Paul Barrett joined the Center as deputy director in September 2017 after spending more than three decades as a journalist and author focusing on the intersection of business, law, and society. Most recently, Paul worked for 12 years for Bloomberg Businessweek magazine, where he served at different times as the editor of an award-winning investigative team and a writer covering topics such as energy and the environment, military procurement, and the civilian firearm industry. From 1986 to 2005, he wrote for The Wall Street Journal, serving as the newspaper’s Supreme Court correspondent and later as the page one special projects editor.
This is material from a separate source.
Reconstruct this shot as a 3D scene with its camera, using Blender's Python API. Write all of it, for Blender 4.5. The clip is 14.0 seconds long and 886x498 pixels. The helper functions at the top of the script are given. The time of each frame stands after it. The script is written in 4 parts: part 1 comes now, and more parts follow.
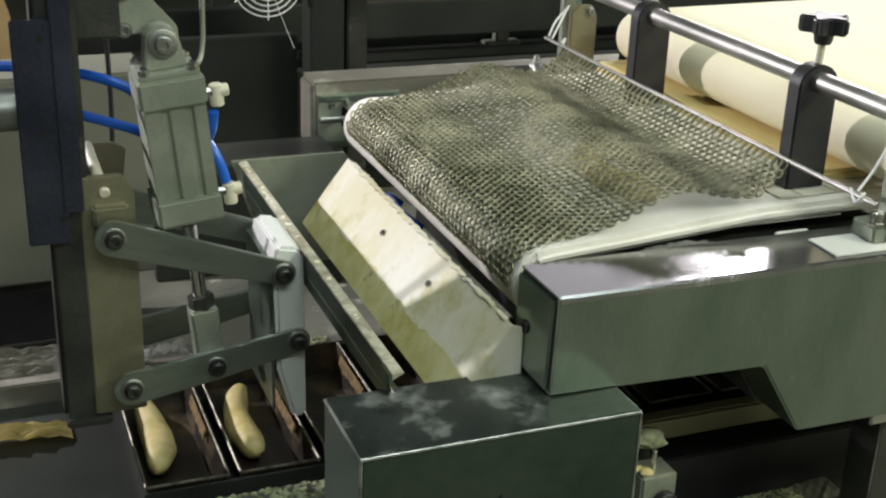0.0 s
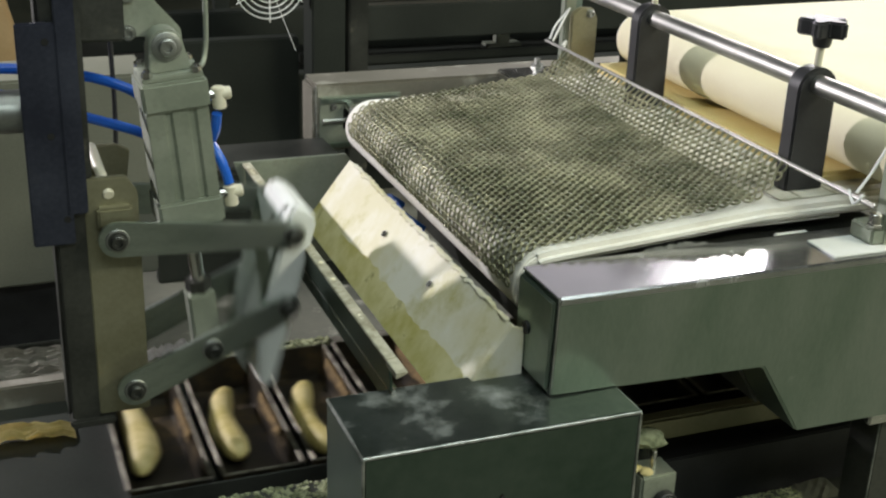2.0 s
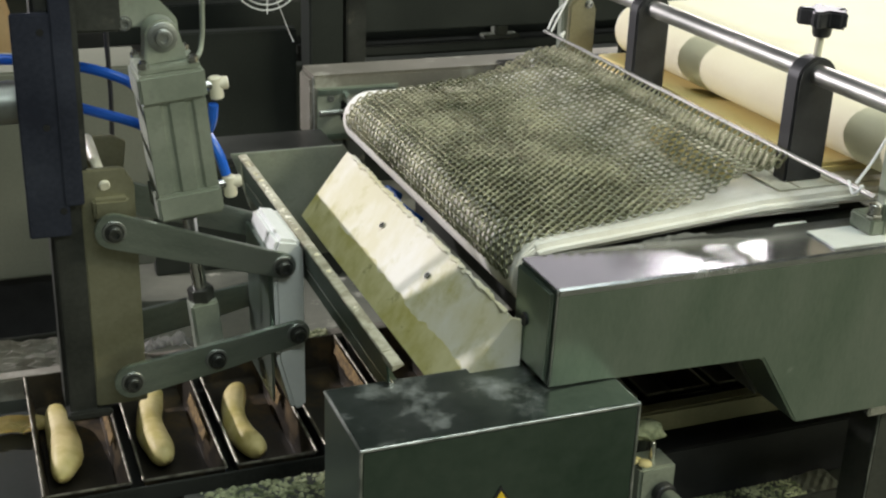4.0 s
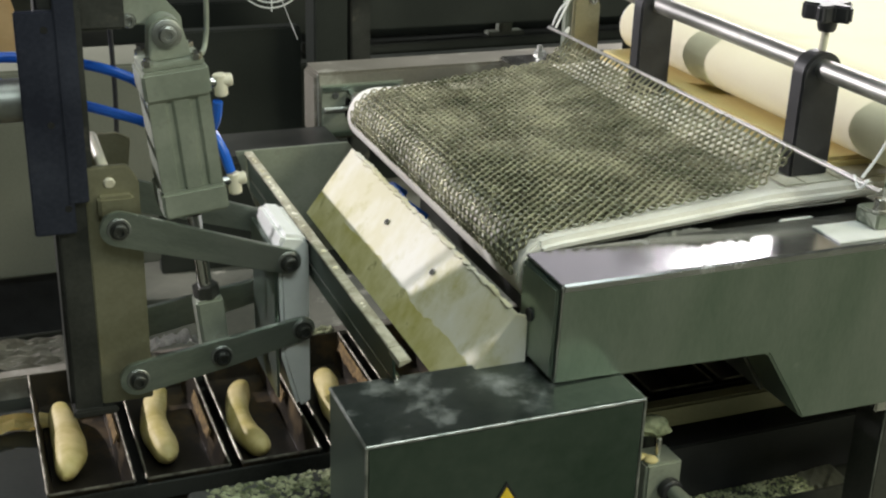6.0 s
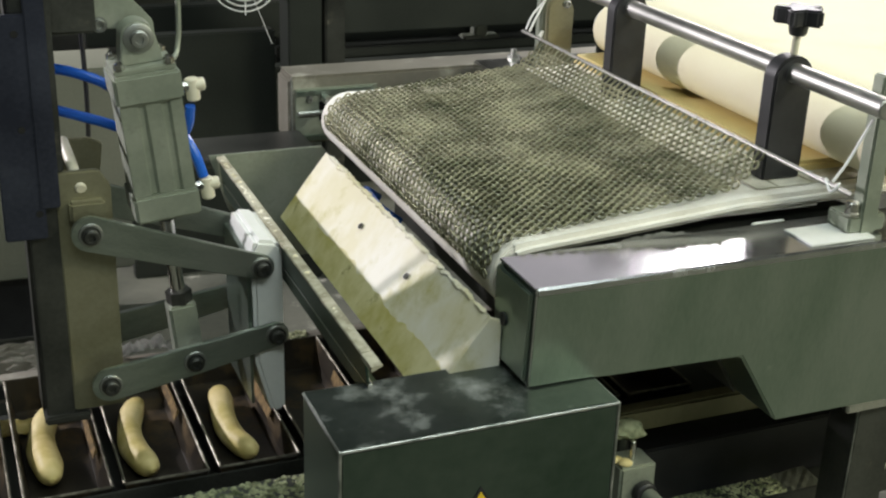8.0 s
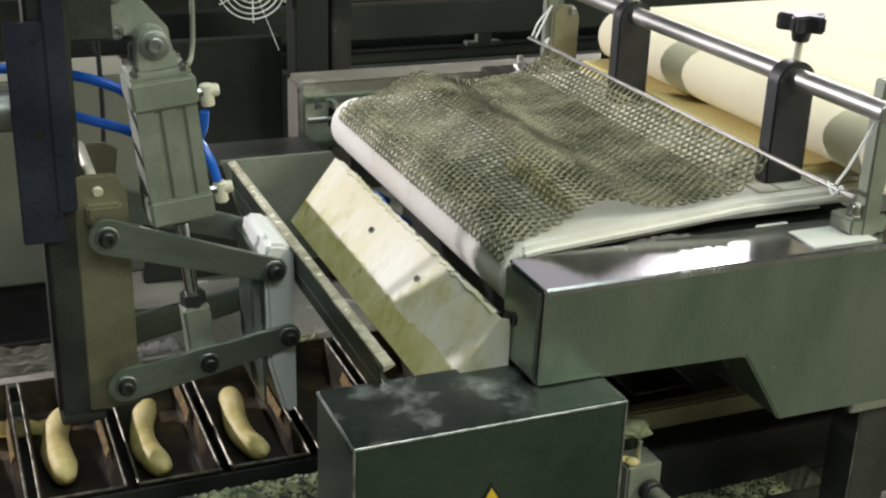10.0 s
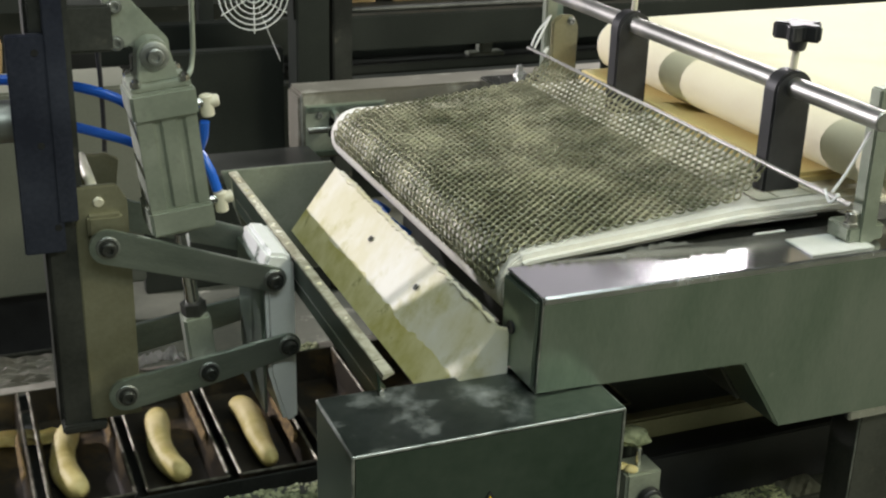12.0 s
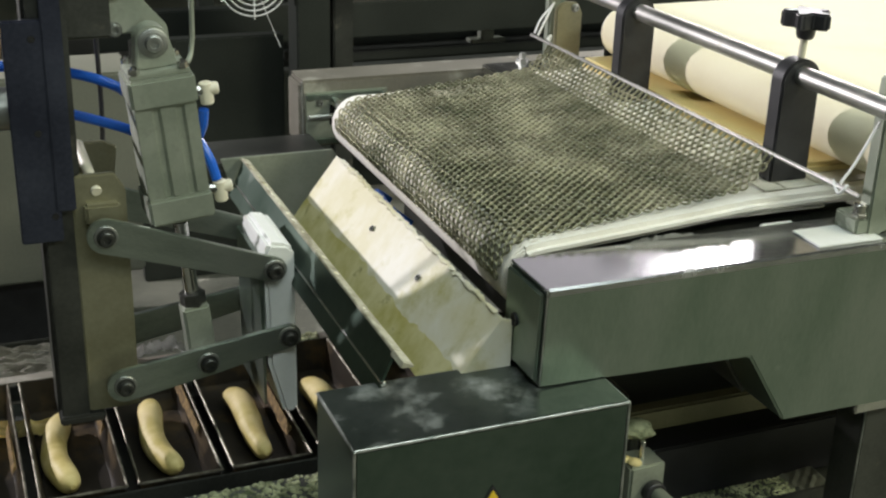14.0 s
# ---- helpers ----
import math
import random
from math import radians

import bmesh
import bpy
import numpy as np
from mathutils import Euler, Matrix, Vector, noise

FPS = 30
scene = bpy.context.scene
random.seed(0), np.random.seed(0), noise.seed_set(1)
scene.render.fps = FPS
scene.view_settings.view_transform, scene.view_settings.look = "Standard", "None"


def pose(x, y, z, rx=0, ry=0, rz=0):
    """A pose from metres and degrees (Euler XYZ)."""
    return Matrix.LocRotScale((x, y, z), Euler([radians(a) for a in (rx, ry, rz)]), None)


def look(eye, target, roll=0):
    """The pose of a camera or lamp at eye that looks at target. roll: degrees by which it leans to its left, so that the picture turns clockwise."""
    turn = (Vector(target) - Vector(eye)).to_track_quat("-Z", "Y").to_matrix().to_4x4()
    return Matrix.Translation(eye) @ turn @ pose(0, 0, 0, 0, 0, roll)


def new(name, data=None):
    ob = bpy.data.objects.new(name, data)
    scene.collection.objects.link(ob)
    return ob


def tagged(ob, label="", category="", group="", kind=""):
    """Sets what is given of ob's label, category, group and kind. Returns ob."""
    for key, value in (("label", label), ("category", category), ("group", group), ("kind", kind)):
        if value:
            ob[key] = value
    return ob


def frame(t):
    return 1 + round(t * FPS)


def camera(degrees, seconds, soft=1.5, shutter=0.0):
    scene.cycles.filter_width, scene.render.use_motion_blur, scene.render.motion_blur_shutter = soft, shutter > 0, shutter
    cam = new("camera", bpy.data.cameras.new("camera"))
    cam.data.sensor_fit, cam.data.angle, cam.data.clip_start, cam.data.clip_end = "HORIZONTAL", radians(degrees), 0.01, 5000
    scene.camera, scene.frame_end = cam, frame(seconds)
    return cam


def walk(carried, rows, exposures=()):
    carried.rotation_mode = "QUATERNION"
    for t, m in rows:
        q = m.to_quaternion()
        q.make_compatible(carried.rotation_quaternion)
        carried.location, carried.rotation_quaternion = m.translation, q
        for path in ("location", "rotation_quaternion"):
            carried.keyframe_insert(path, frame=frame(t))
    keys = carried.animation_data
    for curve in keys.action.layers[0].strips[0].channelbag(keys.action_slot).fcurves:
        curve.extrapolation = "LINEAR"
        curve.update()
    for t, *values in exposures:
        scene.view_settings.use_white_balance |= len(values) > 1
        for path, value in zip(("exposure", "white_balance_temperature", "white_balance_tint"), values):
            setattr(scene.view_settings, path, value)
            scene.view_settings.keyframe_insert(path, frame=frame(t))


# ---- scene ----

Paul is the author of four critically acclaimed nonfiction books, the most recent of which are GLOCK: The Rise of America’s Gun (2012), a New York Times Bestseller, and LAW OF THE JUNGLE: The $19 Billion Legal Battle Over Oil in the Rain Forest and the Lawyer Who’d Stop at Nothing to Win (2014). Both of those books have been optioned for Hollywood movies.
Since 2008, Paul has served as an adjunct professor at New York University School of Law. He co-teaches a seminar called “Law, Economics, and Journalism,” in which students learn to analyze social issues with the tools of those three professions.
Paul has a J.D. from Harvard Law School and an A.B. from Harvard College.